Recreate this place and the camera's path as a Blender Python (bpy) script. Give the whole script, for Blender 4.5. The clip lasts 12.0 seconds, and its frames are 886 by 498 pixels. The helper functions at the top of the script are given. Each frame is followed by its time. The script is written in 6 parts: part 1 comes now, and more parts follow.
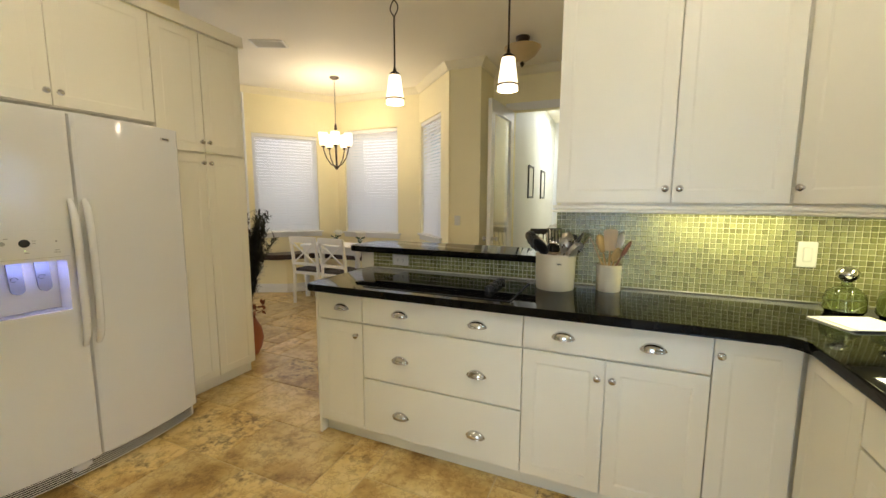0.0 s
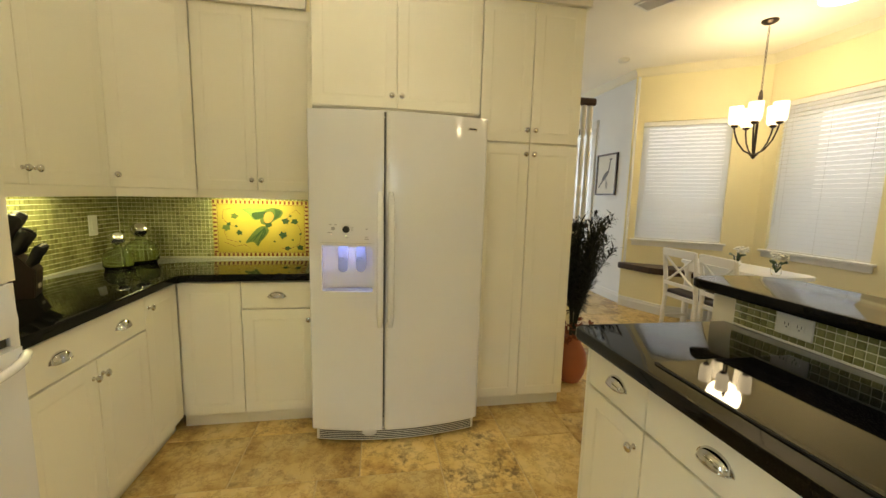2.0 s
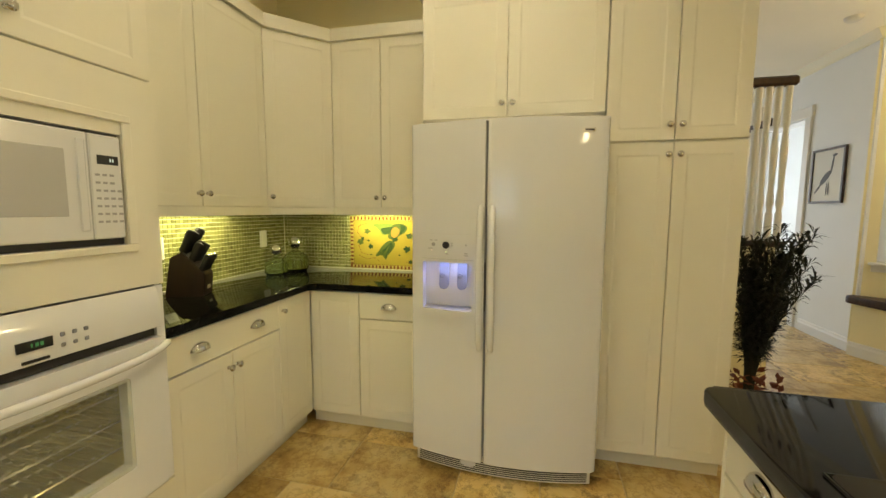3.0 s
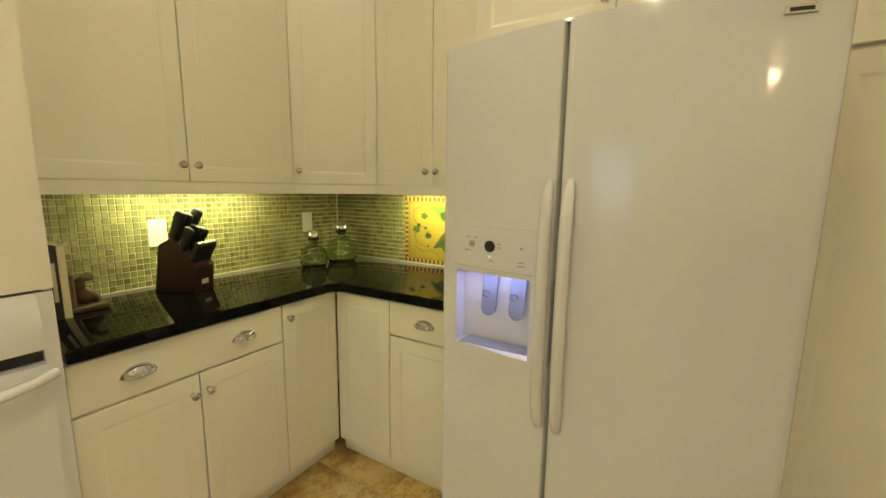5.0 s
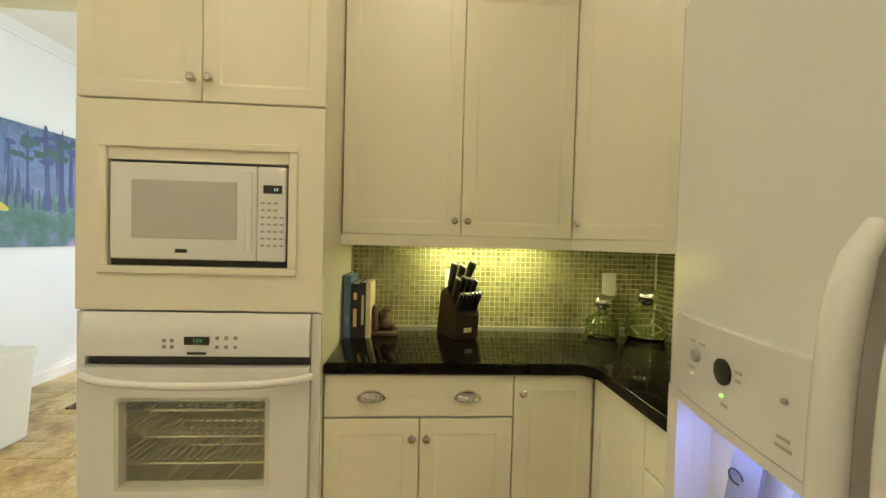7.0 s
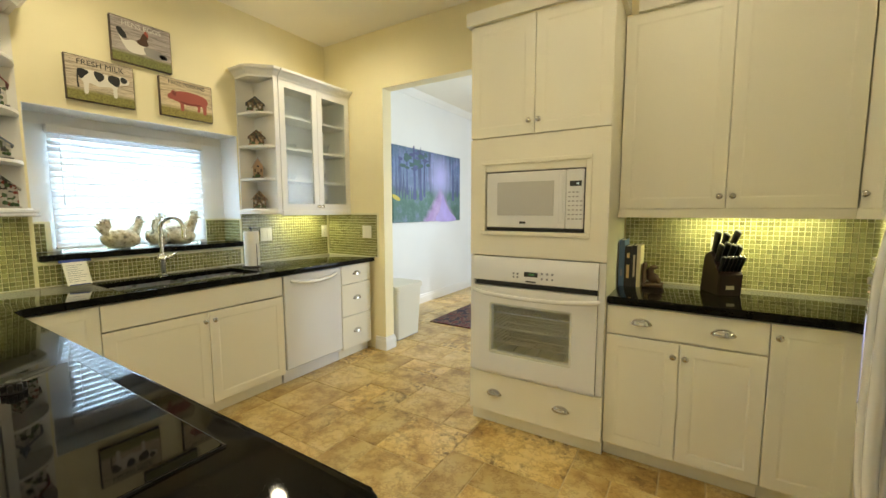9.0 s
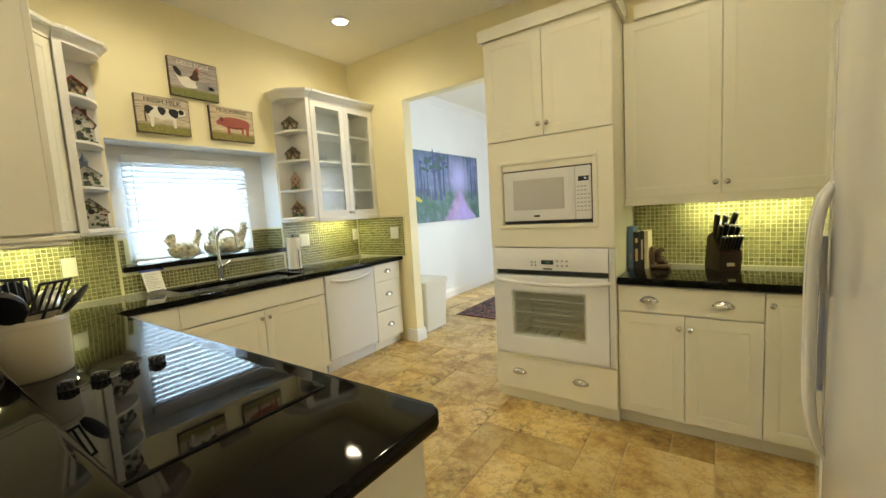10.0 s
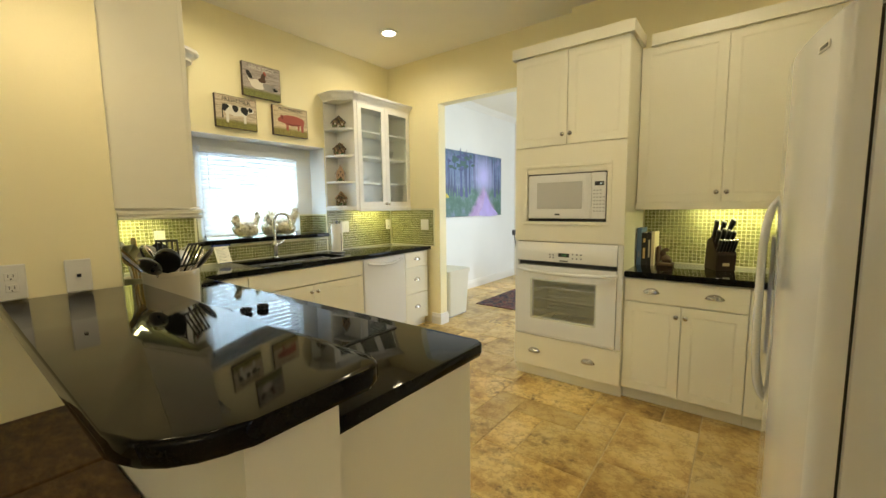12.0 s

____________

▶ [What you have to do] Reproduce all of the material exactly, apart from the pictures.

▶ [Answer]
Recreate this place and the camera's path as a Blender Python (bpy) script. Give the whole script, for Blender 4.5. The clip lasts 12.0 seconds, and its frames are 886 by 498 pixels. The helper functions at the top of the script are given. Each frame is followed by its time. The script is written in 6 parts: part 1 comes now, and more parts follow.
0.0 s
2.0 s
3.0 s
5.0 s
7.0 s
9.0 s
10.0 s
12.0 s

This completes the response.